Gravity is indeed working against me, it often gets me down. This half-speed slug-girl life ain’t like yours, but I’m making a pretty decent go of what I’ve got.

“Twice as much ain’t twice as good, and won’t sustain like one-half could. It’s wanting more that’s gonna send me to my knees.”

6 thoughts on “Day 7 – passing for normal

  1. Mostly at work, I spend time trying to pass for:

    coming from a different place but fairly normal for that place in such a way that I can gradually open up about myself.

    It doesn’t work very well.



  2. Most of the people that I know live very boring and mundane lives. They work, they save money and every once in a while they piss away a Friday night eating chicken wings and drinking beer with the closest of their friends, if they’re lucky enough to have any that have time to share it with them. These are the people that say that Calgary lacks culture, that the people aren’t as friendly here as somewhere else and that if you don’t like the weather you just have to wait twenty minutes.

    You’re more involved in living a good social life than those people.


  3. Hugs, Val. Fitting into a pre-determined mould is overrated.

    This post is very, very fitting for me today. Trying to find my own shape.

    Best of luck to us both :)


  4. 100 days, posting from where I’m at. Which isn’t meditative, but has a value of its own.

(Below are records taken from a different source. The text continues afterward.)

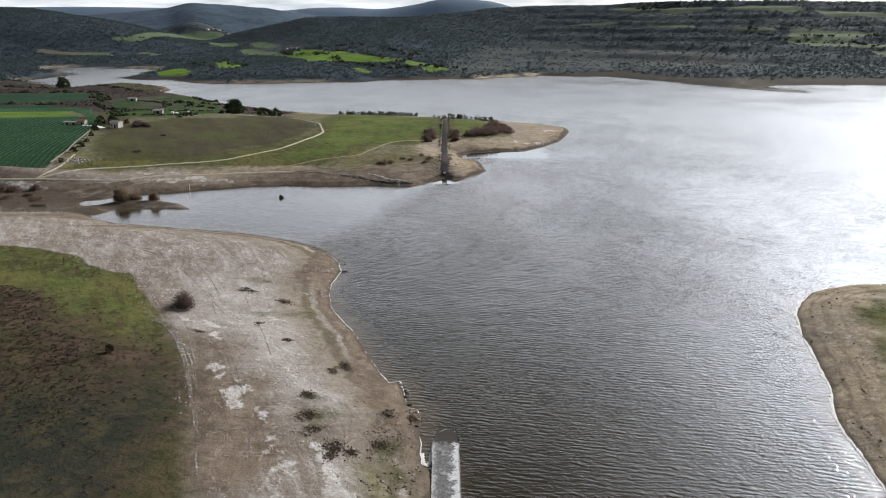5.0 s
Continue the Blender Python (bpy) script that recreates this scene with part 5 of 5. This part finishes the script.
# dry grass creeping over the old road's verges
gn = 900
gy2 = hr.uniform(384, 592, gn)
gside = np.where(hr.uniform(0, 1, gn) < 0.5, -1, 1)
gx2 = np.interp(gy2, [380, 446, 487, 531, 590], [2.2, 2.1, 2.3, 3.2, 3.6]) + gside * (2.3 + np.abs(hr.normal(0, 1.3, gn)) - 0.5 * ss(500, 590, gy2))
ok = fbm(gx2, gy2, 9, 3, 451) > -0.15
gx2, gy2 = gx2[ok], gy2[ok]
s = 0.25 + 0.55 * hr.uniform(0, 1, len(gx2)) ** 2
tagged(clumps("verge_grass", gx2, gy2, height(gx2, gy2) + 0.1, s * 0.75, s * 0.9, M_DRYGRASS, OCTA, 0.45), "tawny dry grass along the old road's verges", "grass", kind="stuff")
# brush and drift over the mud flats
gx2, gy2 = scatter(1500, -300, -158, 296, 346)
ok = (shore(gx2, gy2)[0] > 1) & (fbm(gx2, gy2, 14, 4, 455) > 0.08)
gx2, gy2 = gx2[ok], gy2[ok]
s = 0.14 + 0.42 * rng.uniform(0, 1, len(gx2)) ** 3
tagged(clumps("flats_brush", gx2, gy2, height(gx2, gy2), s * 1.3, s * 0.8, M_WEED, OCTA, 0.5), "low dark brush and drift on the mud flats", "brush", kind="stuff")
# bushes dividing the green plots behind the meadow
gx2, gy2 = [], []
for line, count in (([(-252, 560), (-218, 560), (-196, 585)], 34), ([(-300, 660), (-240, 640), (-190, 650)], 46), ([(-330, 760), (-280, 730), (-225, 735)], 46), ([(-275, 610), (-262, 680), (-290, 760)], 26)):
    p = resample(line, 1.0)
    pick = p[rng.integers(0, len(p), count)]
    gx2 += list(pick[:, 0] + rng.normal(0, 1.2, count))
    gy2 += list(pick[:, 1] + rng.normal(0, 1.2, count))
gx2, gy2 = np.array(gx2), np.array(gy2)
tagged(thicket("hedgerow", gx2, gy2, rng.uniform(1.0, 2.2, len(gx2)), M_TREE, 5), "low hedges between the green plots", "hedge", kind="stuff")

# rough tussocks over the meadows
gx2, gy2 = scatter(14000, -240, 30, 370, 650)
inb, ing = inside(BROWN_MEADOW, gx2, gy2) > 2, inside(GREEN_MEADOW, gx2, gy2) > 2
lumps = fbm(gx2, gy2, 26, 4, 461)
ok = (inb & (lumps > 0.12)) | (ing & (lumps > 0.25))
gx2, gy2 = gx2[ok], gy2[ok]
s = 0.18 + 0.5 * rng.uniform(0, 1, len(gx2)) ** 3
tagged(clumps("meadow_tussocks", gx2, gy2, height(gx2, gy2), s * 1.1, s * 0.4, M_WEED, OCTA, 0.45), "dark tussocks of rough grass in the meadows", "grass", kind="stuff")
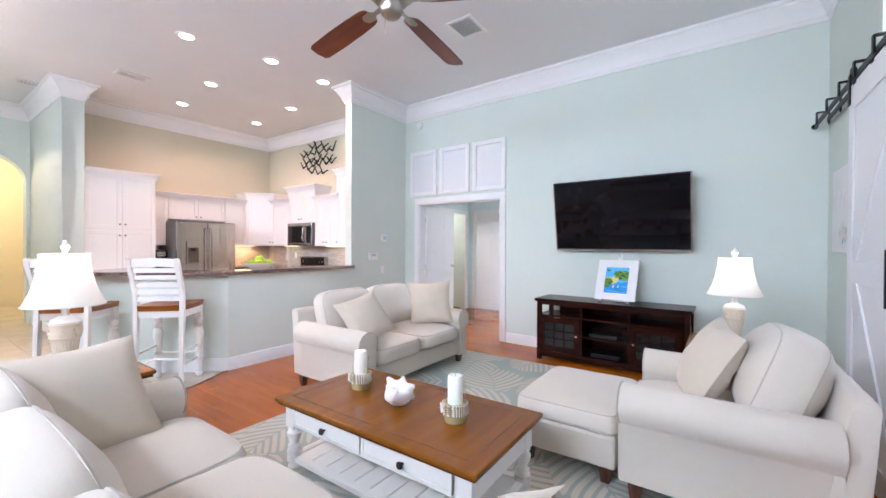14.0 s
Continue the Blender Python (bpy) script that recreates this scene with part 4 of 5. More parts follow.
# ---- downlights ----
for x, y in ((-1.67, 3.18), (-2.54, 3.41), (-3.31, 3.43), (-2.45, 2.03), (-2.56, 0.80), (-3.70, 2.10), (-3.80, 0.84)):
    ob = thing("recessed_downlight", "lit recessed ceiling light with white trim ring", "downlight", pose(x, y, H), "kitchen downlights")
    part("trim_ring", lathe([(0.072, -0.002), (0.072, -0.010), (0.098, -0.008), (0.102, -0.001)], 24, cap=False), M_WHITE, ob)
    part("lens", lathe([(0.001, -0.005), (0.072, -0.004)], 20, cap=False), M_GLOW, ob, "glowing lens")
    sp = new("downlight_lamp", bpy.data.lights.new("downlight_lamp", "SPOT"))
    sp.data.energy, sp.data.color, sp.data.spot_size, sp.data.spot_blend, sp.data.shadow_soft_size = 42, (1.0, 0.56, 0.37), radians(145), 0.6, 0.06
    sp.matrix_world = look((x, y, H - 0.03), (x, y + 0.001, 0))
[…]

    Today I’m doped up with a headcold and rolling in and out of bed. This is a kind of stuck that feels fine, emotionally. Waiting. Waiting and feeling like I’m on a more basic level of my existance. Considering sleep at every turn, aware of my energy, keeping one goal in mind, if any, putting one foot in front of the other. I’ve always found physical illness to be a relief after depression. It sounds heartless and self-absorbed to say, but I’ve even found grief to be a relief in contrast to depression.

    The stuck I have trouble with is waiting for a better chance to live my life, to risk, to do. My thoughts racing and sniping (monkey mind.) Of being tired of myself.

    Valerie, I can’t drink either. When I’m up long enough I’m not terrified of my downfall – it’s not real. But when I’m down, or clawing my way up, I dread all my future downs. I wish you much up, health, and sun!


  5. Hmmm… maybe appearing normal isn’t something to aspire to. I think the word you’re looking for is not “normal” but “average”. And who wants to be that?

    I think I’m normal, but compared to the population at large, I’m certainly not average. Something about being a gay, married, professional artist, 70s sci-fi worshiper, occasional author, planning on moving to Mexico precludes that.